Odkąd pamiętam ciągnęło mnie do pisania piórem wiecznym. Już we wczesnych klasach podstawówki prosiłem o stalówkowe pióra by pisać w szkole i w domu. Były to tak zwane no name’y, to znaczy bez marki. Zwykle chińskie, praktycznie zawsze plastikowe. W końcu żaden rodzic kilkuletniemu dziecku nie kupi pióra wiecznego za choćby kilkadziesiąt złotych jeśli nie ma pewności, że będzie dobrze się z nim obchodził. Podobnie chyba jest ze wszystkimi dziedzinami życia. Z rowerami, rolkami i tak dalej.

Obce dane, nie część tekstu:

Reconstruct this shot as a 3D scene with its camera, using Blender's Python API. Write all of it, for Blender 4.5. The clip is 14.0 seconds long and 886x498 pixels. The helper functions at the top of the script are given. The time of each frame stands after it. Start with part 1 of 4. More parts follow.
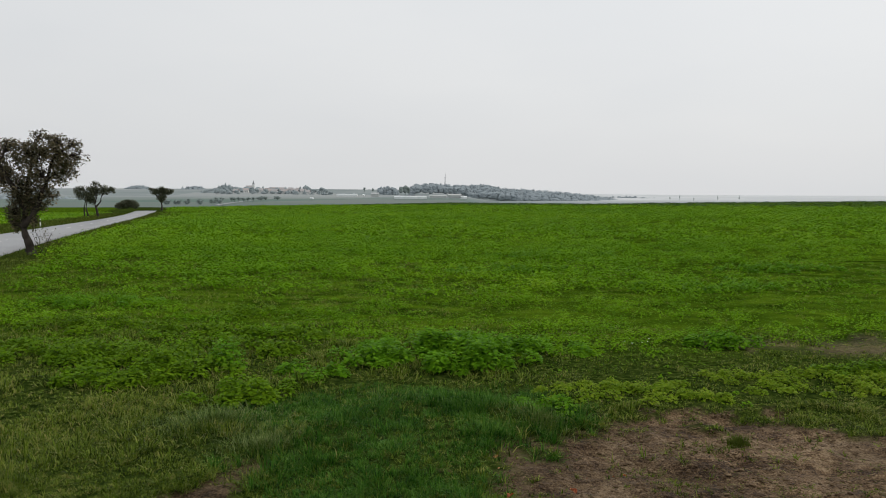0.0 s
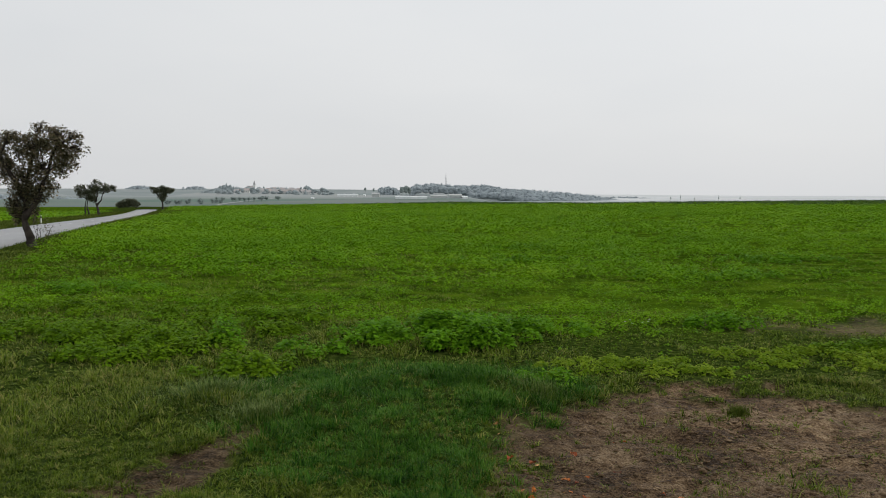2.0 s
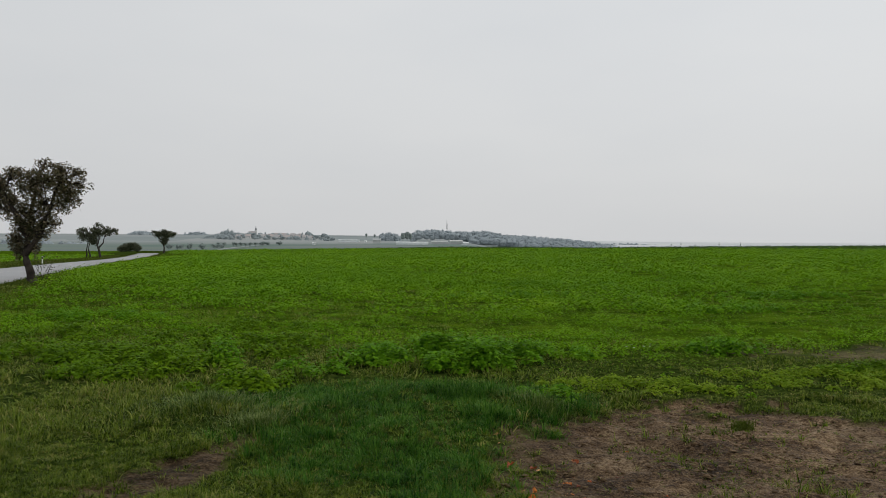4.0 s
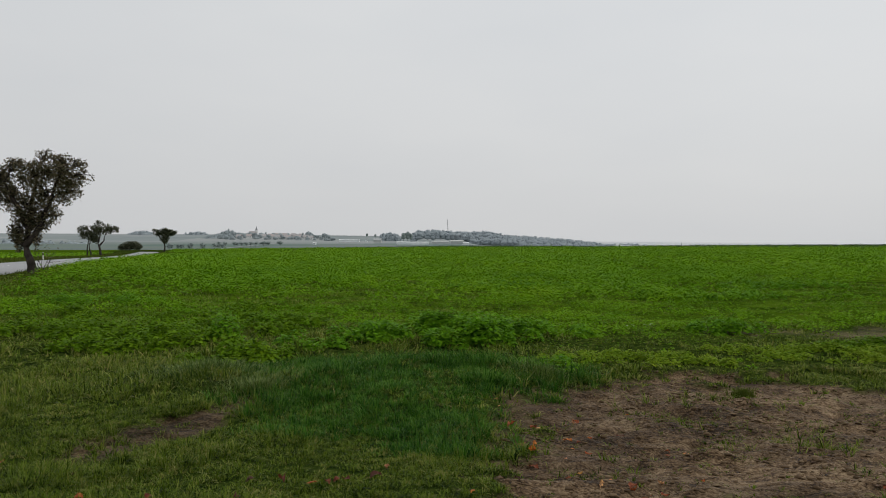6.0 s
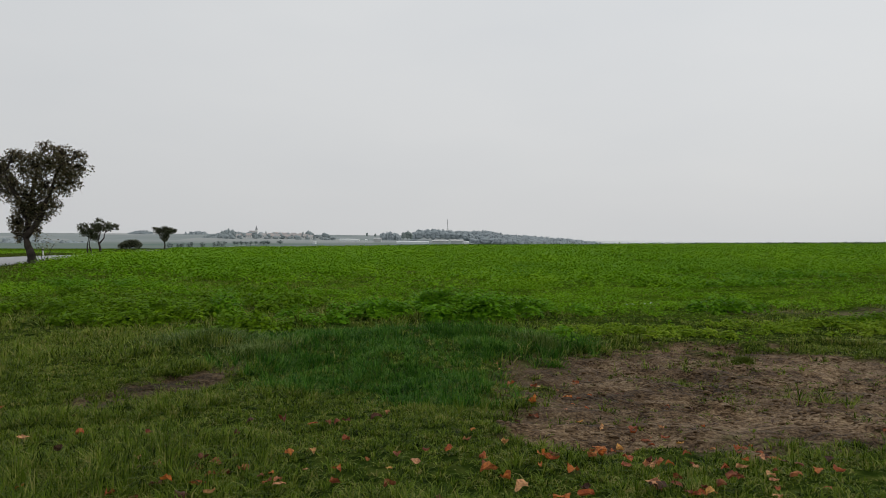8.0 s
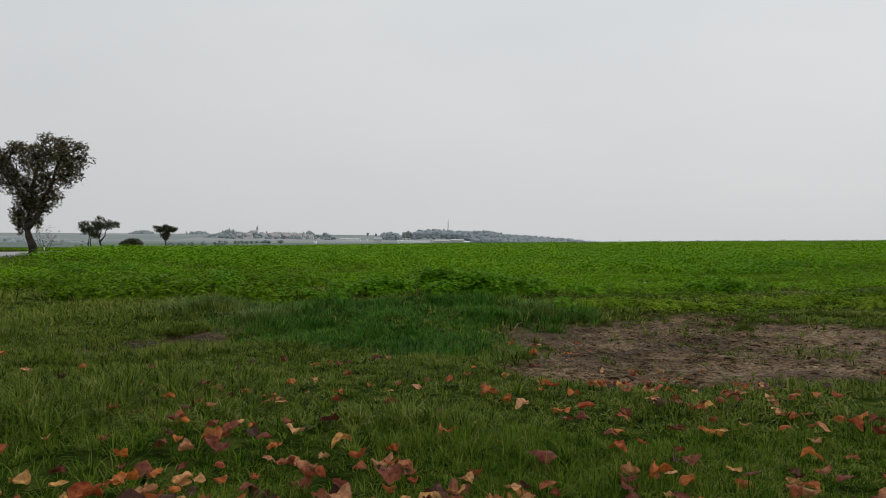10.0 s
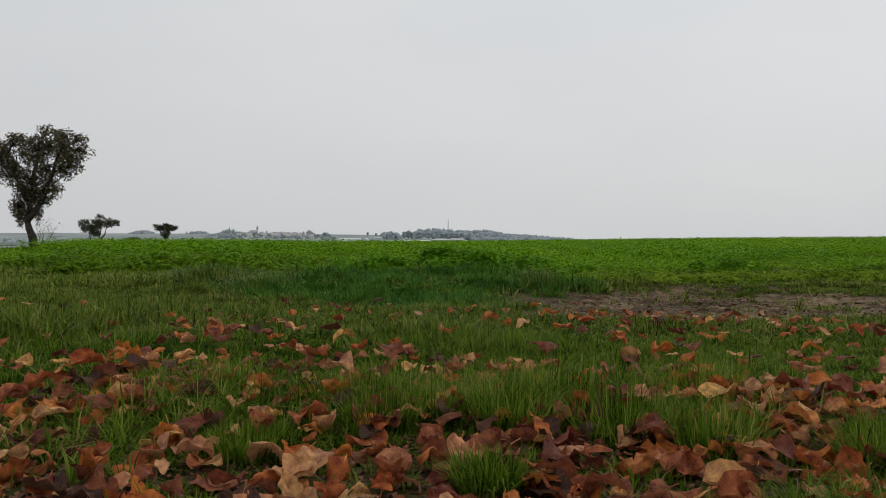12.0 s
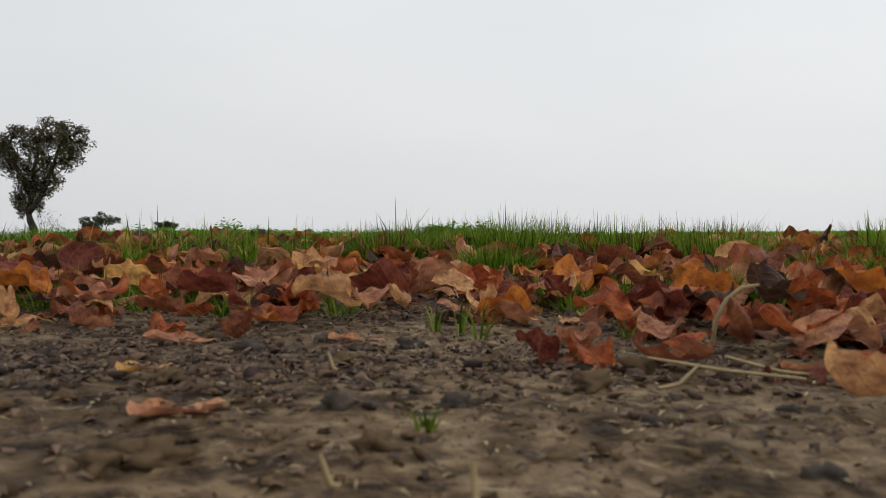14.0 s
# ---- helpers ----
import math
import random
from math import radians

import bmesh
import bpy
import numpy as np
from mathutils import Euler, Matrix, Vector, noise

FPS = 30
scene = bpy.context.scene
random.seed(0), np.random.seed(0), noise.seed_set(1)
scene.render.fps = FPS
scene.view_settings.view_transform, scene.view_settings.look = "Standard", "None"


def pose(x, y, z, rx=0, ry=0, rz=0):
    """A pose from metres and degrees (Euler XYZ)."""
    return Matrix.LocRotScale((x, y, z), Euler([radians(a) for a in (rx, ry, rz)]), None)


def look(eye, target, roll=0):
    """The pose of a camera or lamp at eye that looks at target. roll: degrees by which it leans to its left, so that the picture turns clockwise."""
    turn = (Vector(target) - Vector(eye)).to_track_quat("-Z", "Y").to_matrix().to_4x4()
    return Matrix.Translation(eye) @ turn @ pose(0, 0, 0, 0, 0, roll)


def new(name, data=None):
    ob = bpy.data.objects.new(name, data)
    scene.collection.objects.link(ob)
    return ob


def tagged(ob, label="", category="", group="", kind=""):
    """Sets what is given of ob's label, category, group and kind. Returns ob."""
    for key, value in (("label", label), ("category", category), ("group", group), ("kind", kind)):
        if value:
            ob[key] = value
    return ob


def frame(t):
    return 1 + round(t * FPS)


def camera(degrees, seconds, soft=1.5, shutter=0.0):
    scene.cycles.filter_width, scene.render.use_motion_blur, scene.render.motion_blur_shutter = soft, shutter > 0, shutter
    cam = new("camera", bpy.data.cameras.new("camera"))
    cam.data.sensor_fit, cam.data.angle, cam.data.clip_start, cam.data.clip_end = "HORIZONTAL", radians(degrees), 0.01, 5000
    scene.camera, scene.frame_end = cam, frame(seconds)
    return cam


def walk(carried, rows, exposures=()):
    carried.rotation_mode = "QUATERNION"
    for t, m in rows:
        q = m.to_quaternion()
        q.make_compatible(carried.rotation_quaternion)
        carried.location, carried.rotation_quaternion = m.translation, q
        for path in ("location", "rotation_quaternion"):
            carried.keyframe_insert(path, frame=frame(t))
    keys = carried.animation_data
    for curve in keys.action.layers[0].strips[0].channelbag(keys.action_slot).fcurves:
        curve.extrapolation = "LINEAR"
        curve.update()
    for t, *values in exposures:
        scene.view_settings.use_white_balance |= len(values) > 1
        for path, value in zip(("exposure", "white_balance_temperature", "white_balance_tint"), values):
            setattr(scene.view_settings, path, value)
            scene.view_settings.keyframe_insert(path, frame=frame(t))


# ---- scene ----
cam = camera(60.0, 14.0, 0.7)
# a small fixed lens, sharp from a metre outwards
cam.data.dof.use_dof, cam.data.dof.focus_distance, cam.data.dof.aperture_fstop = True, 3.0, 19.0
PATH = [
    (0, (-0.004, 0.1, 2.874), (-0.002, 2.095, 2.725), 0.1),
    (0.5, (0.006, 0.103, 2.788), (0.006, 2.097, 2.639), 0.0),
    (1, (0.009, 0.097, 2.692), (0.009, 2.092, 2.543), 0.0),
    (1.5, (0.011, 0.088, 2.59), (0.01, 2.083, 2.441), 0.0),
    (2, (0.007, 0.077, 2.486), (0.007, 2.071, 2.338), 0.1),
    (2.5, (0.01, 0.066, 2.369), (0.009, 2.06, 2.221), 0.2),
    (3, (0.015, 0.065, 2.261), (0.014, 2.059, 2.113), 0.2),
    (3.5, (0.015, 0.064, 2.149), (0.014, 2.058, 2.001), 0.2),
    (3.6, (0.015, 0.066, 2.127), (0.014, 2.060, 1.982), 0.2),
    (3.7, (0.015, 0.07, 2.105), (0.014, 2.069, 2.036), 0.2),
    (3.8, (0.016, 0.07, 2.084), (0.014, 2.07, 2.056), 0.25),
    (6, (0.024, 0.066, 1.63), (0.020, 2.066, 1.603), 0.3),
    (6.5, (0.022, 0.061, 1.528), (0.018, 2.061, 1.502), 0.3),
    (7, (0.023, 0.058, 1.424), (0.018, 2.058, 1.397), 0.3),
    (7.5, (0.023, 0.054, 1.318), (0.018, 2.054, 1.293), 0.3),
    (8, (0.024, 0.054, 1.233), (0.02, 2.054, 1.205), 0.3),
    (10.5, (0.025, 0.011, 0.736), (0.019, 2.011, 0.708), 0.3),
    (11, (0.030, 0.008, 0.64), (0.024, 2.008, 0.612), 0.3),
    (11.5, (0.030, 0.009, 0.543), (0.024, 2.009, 0.514), 0.2),
    (12, (0.023, 0.009, 0.442), (0.017, 2.009, 0.413), 0.2),
    (12.5, (0.013, 0.01, 0.343), (0.007, 2.01, 0.313), 0.25),
    (13, (0.005, 0.013, 0.247), (-0.001, 2.013, 0.217), 0.2),
    (13.5, (0.004, 0.010, 0.159), (-0.003, 2.01, 0.127), 0.1),
    (14, (0.009, 0.002, 0.083), (0.001, 2.002, 0.049), 0.0),
]
EXPOSURES = [(0, 0.03), (3.6, 0.03), (4.0, -0.15), (8.0, -0.17), (12.5, -0.16), (13.5, -0.12), (14.0, 0.05)]
walk(cam, [(t, look(eye, target, roll)) for t, eye, target, roll in PATH], EXPOSURES)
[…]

Oczywiście takie plastikowe artykuły piśmiennicze w rękach dziecka łatwo się niszczyły. Noszenie pióra tornistrze, w piórniku, to dość trudny egzamin dla narzędzi za 10 złotych kupionych w pierwszym lepszym sklepie papierniczym.

W tamtych latach nie byłem bardzo aktywnym pióromaniakiem, jednak jeśli już pomyślałem o wyborze chętnie chwytałem za staro szkolny sposób pisania. Z wiekiem coraz częściej pisałem chińczykami na naboje, choć z coraz wyższymi klasami nie nadążałem za pisaniem pod dyktando piórem w szkole. Skończyło się na pisaniu jedynie w domu.

Po latach postanowiłem sobie kupić własne pióro wieczne spełniające moje wymagania. Spowodowała to strata poprzednika, którego używałem już ładnych parę lat. Miałem dość odłamujących się kawałków plastiku. Dlatego też szukałem wersji metalowych. Wybór padł na pióro marki Duke, całe z metalu, stalówka bez zbędnych złoceń.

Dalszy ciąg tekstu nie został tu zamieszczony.